Il se défend d'être amer, mais des proches ont indiqué à La Presse que l'avocat de 69 ans est carrément ulcéré par la tournure des événements. D'autres procureurs ont pensé claquer la porte, assurent des sources fiables. Dans un communiqué publié en début de soirée mardi, le commissaire Michel Bastarache a fait part de son «profond regret» devant de départ de Me Cimon. «Je demeure totalement convaincu de sa probité», ajoute-t-il. Me Cimon était capable, selon lui, de réaliser son mandat «avec compétence et impartialité».

La Commission s'est réunie mardi pour discuter de la suite des choses. Le début des audiences, prévu en juin, pourrait être reporté. Le successeur probable de Me Cimon est Giuseppe Battista, un avocat de Montréal qui compte 25 ans de pratique en droit criminel et pénal.

Me Cimon en a surtout contre le fait que ses contributions aient provoqué une controverse dans les médias et à l'Assemblée nationale sans qu'on lui permette de s'expliquer.

«Je ne fais aucune politique, je ne connais personne au gouvernement, je ne vais pas dans les rassemblements. Si je fais des contributions politiques, pour de multiples causes, c'est que je crois à une chose. Au Québec, on a un débat qui n'en finit pas sur le fédéralisme... je suis fédéraliste, explique-t-il. Je ne suis pas pratiquant, mais je donne chaque année à la fabrique parce que l'Église est une institution importante. Cela ne veut pas dire que je suis d'accord avec Mgr Ouellet !»

«Injuste»

Me Cimon s'enflamme quand on lui cite les propos de la députée péquiste Véronique Hivon, qui, mardi encore à l'Assemblée nationale, a dit qu'il devait se récuser. Elle a tout de même adouci le ton mardi. Jamais la compétence de Me Cimon n'a été mise en doute, a-t-elle dit, «mais c'était le mauvais choix pour le mauvais poste». «Quand des questions d'éthique sont soulevées, l'apparence de conflit d'intérêts est aussi importante que la réalité», et les contributions politiques de Me Cimon le disqualifiaient, selon elle. D'ailleurs, le premier ministre Charest aurait dû suivre l'exemple d'Ottawa et confier à une instance indépendante la mise en place de cette commission.

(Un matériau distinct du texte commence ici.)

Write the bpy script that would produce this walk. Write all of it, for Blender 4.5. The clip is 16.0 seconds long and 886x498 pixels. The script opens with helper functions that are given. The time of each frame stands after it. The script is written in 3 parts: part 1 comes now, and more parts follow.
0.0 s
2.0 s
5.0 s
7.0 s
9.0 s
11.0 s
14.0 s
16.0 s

«Mme Hivon fait une équivalence injuste en disant que, parce qu'on contribue à un parti politique, on est partisan, que cela nuit à notre jugement. Elle a charrié passablement en soutenant aussi que j'avais eu comme client des entreprises de construction, ce qui compromet mon impartialité. Elle a dit aussi : "Si au moins il avait contribué aux deux partis..." C'est le bout de tout. Elle dit que j'aurais pu acheter son silence si j'avais aussi envoyé 250 $ au Parti québécois ! C'est une totale absence de jugement !» s'insurge-t-il.

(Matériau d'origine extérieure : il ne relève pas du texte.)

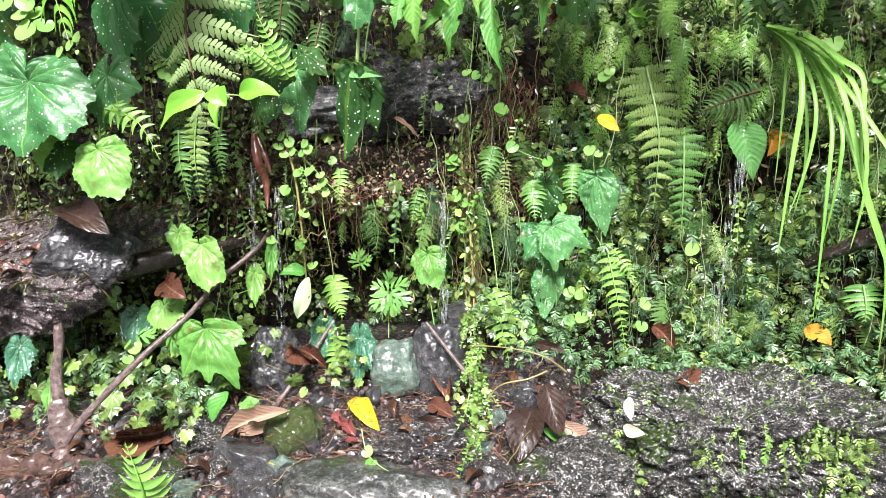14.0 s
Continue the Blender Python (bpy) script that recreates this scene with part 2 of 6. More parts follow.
M_GRAVEL = ground_mat("wet_gravel", (0.008, 0.006, 0.006), (0.036, 0.028, 0.027), (0.16, 0.13, 0.13), 80.0, 0.1, 0.4, 1.0, 0.022, 0.47, (0.42, 0.39, 0.38))
M_ROCKWET = ground_mat("wet_schist", (0.014, 0.014, 0.015), (0.075, 0.077, 0.08), (0.32, 0.325, 0.33), 60.0, 0.08, 0.3, 1.0, 0.022, film=0.45)
M_ROCKGREEN = ground_mat("greenish_stone", (0.022, 0.04, 0.03), (0.075, 0.115, 0.09), (0.19, 0.25, 0.20), 45.0, 0.12, 0.4, 1.0, 0.010)
M_PATCHY = ground_mat("patchy_flat_stone", (0.008, 0.009, 0.008), (0.026, 0.028, 0.025), (0.20, 0.21, 0.195), 24.0, 0.1, 0.35, 1.0, 0.008, moss=0.40, moss_col=(0.014, 0.022, 0.008))
M_GRANULE = ground_mat("granular_grey_rock", (0.008, 0.0075, 0.0075), (0.042, 0.038, 0.038), (0.20, 0.185, 0.185), 120.0, 0.06, 0.3, 1.0, 0.02, 0.49, (0.46, 0.43, 0.43))
M_BOULDER = ground_mat("speckled_boulder", (0.007, 0.007, 0.0065), (0.032, 0.031, 0.028), (0.13, 0.125, 0.115), 60.0, 0.10, 0.4, 1.0, 0.016, 0.515, (0.42, 0.41, 0.39), moss=0.43, moss_col=(0.02, 0.034, 0.007))
M_LEDGE = ground_mat("ledge_stone", (0.03, 0.022, 0.022), (0.18, 0.135, 0.135), (0.50, 0.42, 0.42), 75.0, 0.08, 0.4, 1.0, 0.03, 0.53, (0.52, 0.47, 0.47), moss=0.26)
M_STONE = ground_mat("wet_black_stone", (0.008, 0.008, 0.009), (0.034, 0.034, 0.036), (0.15, 0.15, 0.155), 55.0, 0.06, 0.26, 1.0, 0.012, 0.42, (0.36, 0.36, 0.36))
M_BARK = ground_mat("wet_bark", (0.005, 0.0035, 0.003), (0.030, 0.019, 0.014), (0.14, 0.095, 0.075), 90.0, 0.05, 0.3, 1.0, 0.03, 0.42, (0.30, 0.26, 0.23), moss=0.34)
M_ROTWOOD = ground_mat("rotten_wood", (0.02, 0.010, 0.008), (0.085, 0.045, 0.035), (0.20, 0.12, 0.095), 50.0, 0.2, 0.5, 1.0, 0.012)
M_STICK = ground_mat("dead_twig", (0.035, 0.022, 0.019), (0.14, 0.095, 0.086), (0.36, 0.27, 0.25), 90.0, 0.18, 0.5, 1.0, 0.010)
M_SCRAP = foliage("pale_scrap", (0.05, 0.028, 0.016), (0.42, 0.33, 0.21), 0.34, 0.0, island=True)
# its darkest leaves stand, by colour, for shaded gaps in the growth
M_LIMEHERB = foliage("lime_herb_leaf", (0.015, 0.05, 0.004), (0.40, 0.53, 0.09), 0.38, 0.24, island=True)
M_ROOTLET = foliage("rootlet", (0.05, 0.02, 0.012), (0.28, 0.12, 0.07), 0.35, 0.0, island=True)
M_TINYONE = foliage("small_frond", (0.03, 0.10, 0.012), (0.20, 0.36, 0.05), 0.36, 0.26)
M_LIMEONE = foliage("pale_sprig_leaf", (0.10, 0.25, 0.02), (0.32, 0.48, 0.08), 0.34, 0.26)
M_LITTERONE = foliage("rotting_leaf", (0.025, 0.012, 0.008), (0.15, 0.075, 0.04), 0.26, 0.0, "pinnate", vein_col=(0.16, 0.09, 0.05), vein_n=7)
M_GRIT = foliage("rock_grit_and_glints", (0.02, 0.018, 0.017), (0.38, 0.37, 0.35), 0.3, 0.0, island=True)
M_MOSSROCK = ground_mat("mossy_rock", (0.010, 0.011, 0.006), (0.034, 0.036, 0.018), (0.12, 0.12, 0.08), 60.0, 0.25, 0.6, 1.0, 0.016, 0.48, (0.3, 0.3, 0.22), moss=0.5, moss_col=(0.03, 0.044, 0.009), film=0.2)
M_STALK = foliage("trailing_stalk", (0.12, 0.24, 0.04), (0.42, 0.46, 0.16), 0.4, 0.0, island=True)
M_PEBBLE = foliage("wet_grit", (0.010, 0.008, 0.008), (0.22, 0.195, 0.195), 0.2, 0.0, island=True)
M_WATER, wat, wl = nodes_of("water")
wat["Principled BSDF"].inputs["Transmission Weight"].default_value = 0.96
wat["Principled BSDF"].inputs["Base Color"].default_value = (0.9, 0.93, 0.95, 1)
wat["Principled BSDF"].inputs["Roughness"].default_value = 0.06
wat["Principled BSDF"].inputs["IOR"].default_value = 1.33
M_STREAM, wat, wl = nodes_of("falling_water")
wat["Principled BSDF"].inputs["Transmission Weight"].default_value = 0.9
wat["Principled BSDF"].inputs["Base Color"].default_value = (0.86, 0.90, 0.92, 1)
wat["Principled BSDF"].inputs["Roughness"].default_value = 0.12
wat["Principled BSDF"].inputs["IOR"].default_value = 1.33


# ---- builders ----
def mesh_of(name, V, F, UV=None, smooth=True):
    """A mesh from vertices, quads (or triangles) and one map place a vertex."""
    me = bpy.data.meshes.new(name)
    me.from_pydata([tuple(map(float, v)) for v in V], [], [tuple(map(int, f)) for f in F])
    if UV is not None:
        lay = me.uv_layers.new(name="UVMap")
        idx = np.empty(len(me.loops), dtype=np.int32)
        me.loops.foreach_get("vertex_index", idx)
        lay.data.foreach_set("uv", np.asarray(UV, dtype=np.float32)[idx].ravel())
    me.polygons.foreach_set("use_smooth", [smooth] * len(me.polygons))
    me.update()
    return me


def thing(name, label, category, group="", kind=""):
    return tagged(new(name), label, category, group, kind)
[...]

«C'est le genre de déclaration qui fait réfléchir sur la façon dont les choses se passent en politique actuellement, a-t-il ajouté. Espérons que c'est seulement une mauvaise période.»

Mardi, à l'Assemblée nationale, la ministre Kathleen Weil, responsable de la Justice, a repoussé toutes les questions et souligné l'indépendance totale de la commission Bastarache.

La semaine dernière, l'ancien ministre Marc Bellemare avait aussi mis en doute l'indépendance de Me Cimon. Celui qui est à la source de la mise sur pied de la commission Bastarache craignait d'être jugé par «une clique» associée au Parti libéral. George Lalande, ancien sous-ministre et ex-député sous Robert Bourassa, abondait dans le même sens.

Me Lalande devait présider le Tribunal administratif du Québec, dont son ami le ministre Bellemare avait la responsabilité. Avec la démission de ce dernier, la nomination n'a jamais eu lieu. M. Lalande s'était retrouvé à la Commission des aînés, où il a eu maille à partir avec la ministre responsable, Marguerite Blais.